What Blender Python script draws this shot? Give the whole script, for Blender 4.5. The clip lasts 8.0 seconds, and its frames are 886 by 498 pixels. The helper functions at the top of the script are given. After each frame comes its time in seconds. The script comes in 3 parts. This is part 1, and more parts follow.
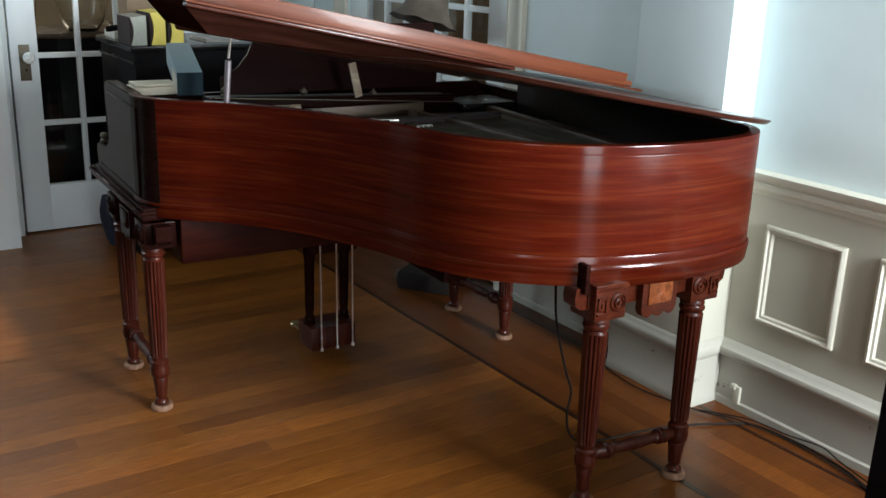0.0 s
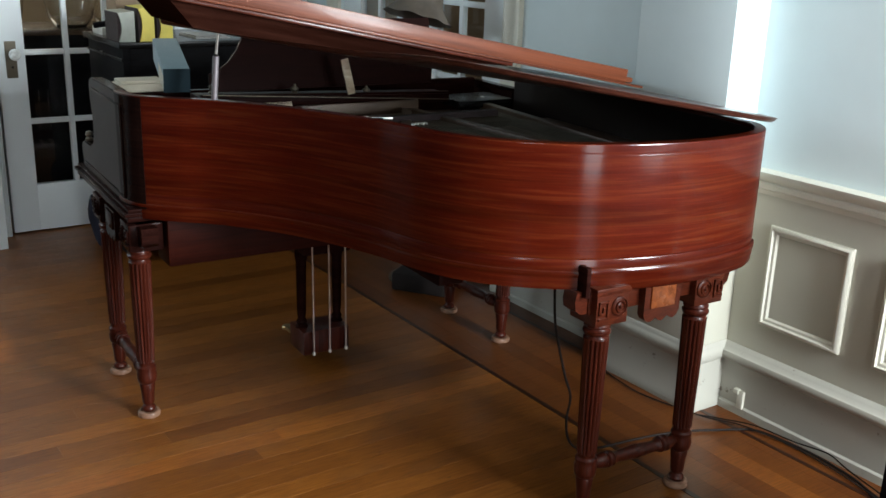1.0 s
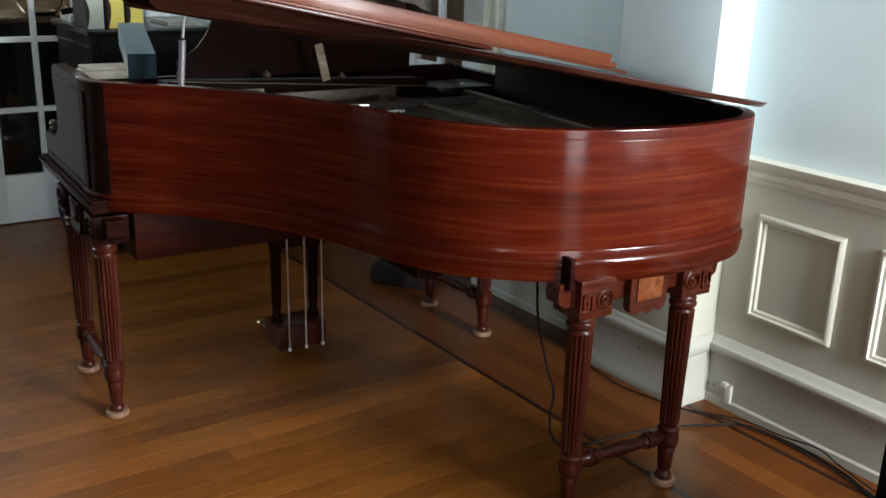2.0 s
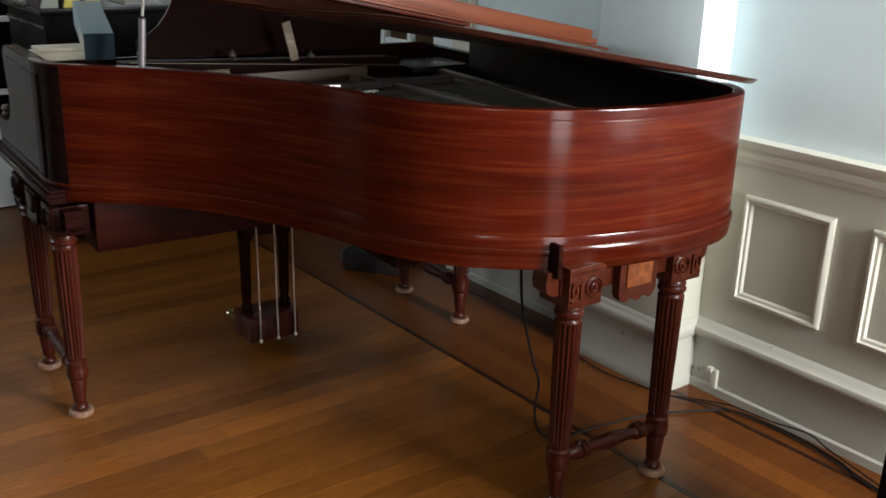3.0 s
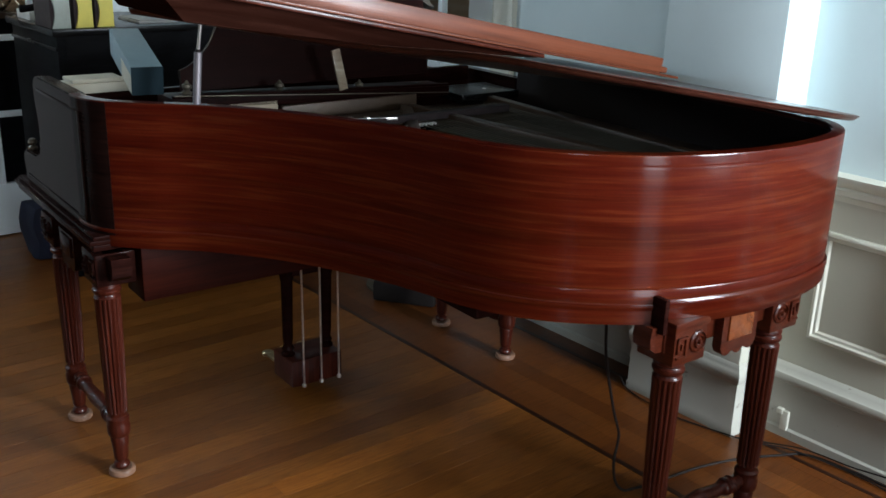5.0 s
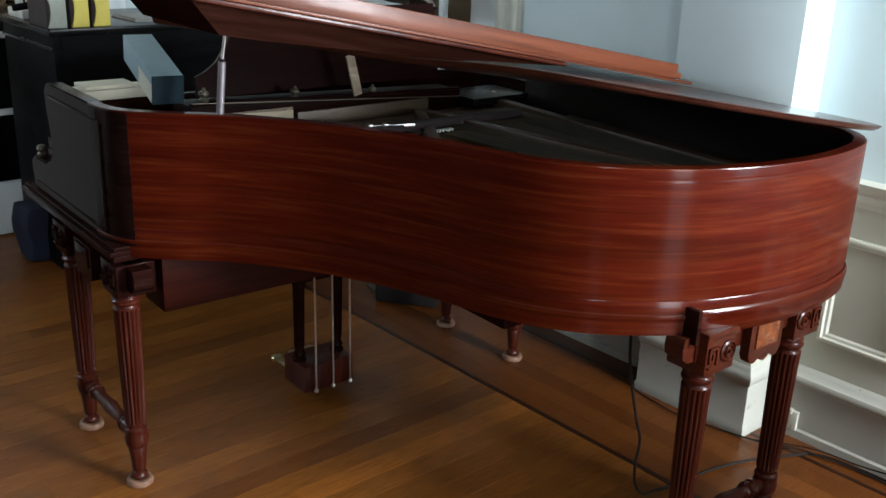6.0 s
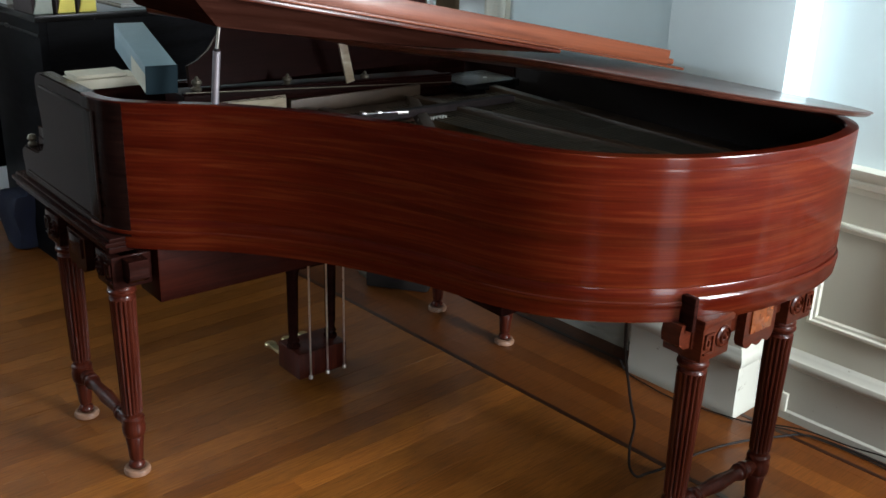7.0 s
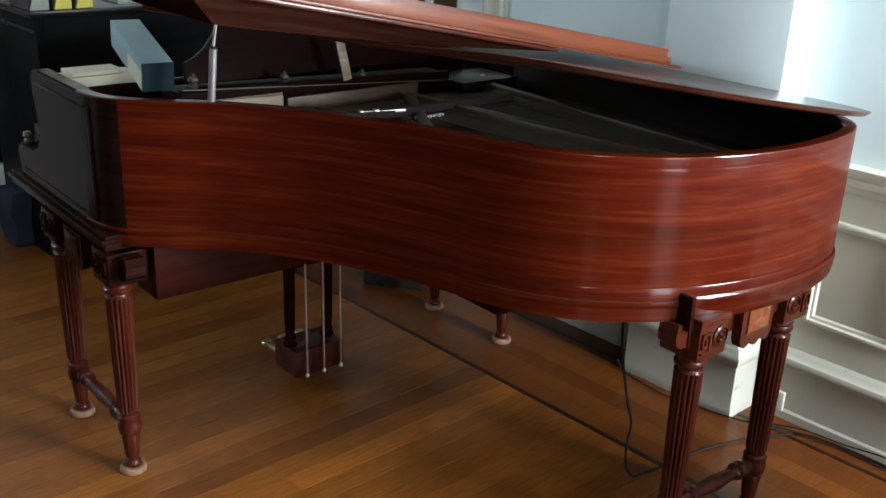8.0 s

····················

- [REQUEST]:
Repeat the listing in full and exactly. Leave any pictures out.

- [FINAL ANSWER]:
What Blender Python script draws this shot? Give the whole script, for Blender 4.5. The clip lasts 8.0 seconds, and its frames are 886 by 498 pixels. The helper functions at the top of the script are given. After each frame comes its time in seconds. The script comes in 3 parts. This is part 1, and more parts follow.
0.0 s
1.0 s
2.0 s
3.0 s
5.0 s
6.0 s
7.0 s
8.0 s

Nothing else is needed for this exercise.